Secara sosiologis, harus diakui bahwa folklore religi ini menjadi salah satu elemen penting yang membentuk identitas dan kepribadian bangsa. Indonesia sendiri memiliki ribuan jenis folklore reliji yang sampai saat ini masih terus dilestarikan.

Upaya pelestarian ini penting, mengingat Selain sebagai warisan budaya, folklore reliji juga berkontribusi pada terwujudnya kerukunan umat beragama. Dalam konteks Gunungan Megono misalnya, tradisi ini berkontribusi pada terwujudnya relasi antar-agama yang harmonis.

Pemilihan Linggo Asri sebagai tempat digelarnya tradisi Gunungan Megono bukan tanpa alasan. Desa ini dikenal karena pluralitas keagamaan masyarakatnga. Di Linggo Asri ada beragam kelompok agama yang hidup berdampingan.

Yakni Islam, Hindu, Budha, dan Katolik. Di desa tersebut bahkan terdapat dua tempat ibadah yakni masjid dan pura. Maka tidak mengherankan jika Linggo Asri dinobatkan sebagai desa sadar kerukunan beragama oleh pemerintah Jawa Tengah.

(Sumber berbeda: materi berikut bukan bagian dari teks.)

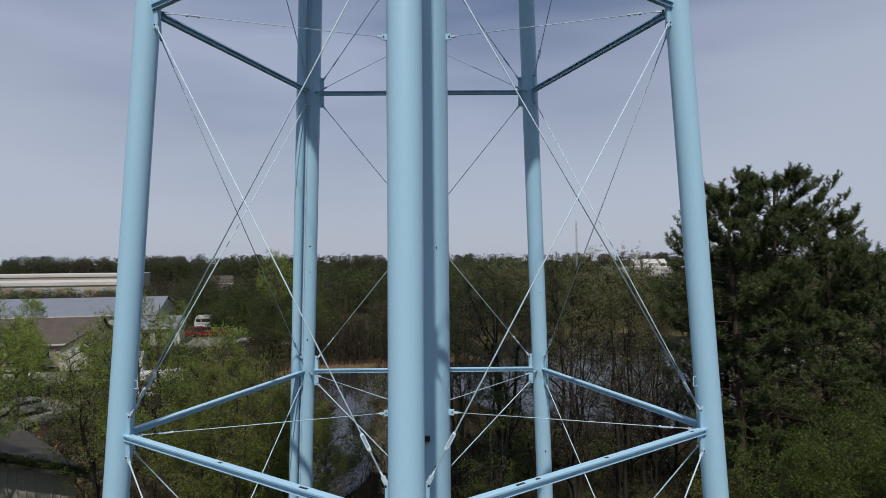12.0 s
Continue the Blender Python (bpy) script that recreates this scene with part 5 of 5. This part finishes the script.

Dari sini kita belajar bahwa folklore religi seperti tradisi Gunungan Megono ini efektif sebagai sarana perekat relasi antar agama. Gunungan Megono dikatakan sebagai folklore reliji, karena tradisi itu merupakan warisan nenek moyang yang kental akan nuansa keaagamaan.

Masyarakat yang berbeda agama bersedia berkolaborasi dan bersinergi menggelar acara tersebut dari persiapan hingga pelaksanaan, lantaran meyakini bahwa hal itu merupakan bentuk penghormatan terhadap para leluhur alias nenek-moyang.

Tentu ada banyak folklore reliji yang serupa dengan tradisi Gunungan Megono. Secara akademik, kekayaan itu harus didokumentasikan melalui riset atau penelitian mendalam. Sedangkan secara sosiologis, kita wajib melestarikan folklore reliji di Indonesia sebagai salah satu kekayaan kultural yang tidak ternilai harganya.

Dari sisi ekonomi, kegiatan berbasis folklore reliji seperti ritual Gunungan Megono, Lomban, dan sejenisnya tentu berpotensi mendatangkan keuntungan finansial. Di banyak daerah, kegiatan folklore reliji dikemas sebagai atraksi pariwisata yang menarik wisatawan datang.

Sedangkan sasi sisi sosial-keagamaan, ritual folklore reliji kiranya bisa menjadi sarana memperkuat ikatan persaudaraan antar-sesama agama, antaragama yang berbeda, sekaligus persaudaraan kebangsaan dalam konteks yang lebih luas.

Keberadaan folklore reliji sudah sepatutnya mendapatkan perhatian serius terutama di tengah derasnya arus puritanisme agama yang cenderung anti pada kebudayaan dan kearifan lokal. Oemerintah sawi pusat maupun daerah, ormas keagamaan, para tokoh agama, dan umat beragama harus bersinergi dalam memastikan folklore reliji itu tetap eksis dan lestari.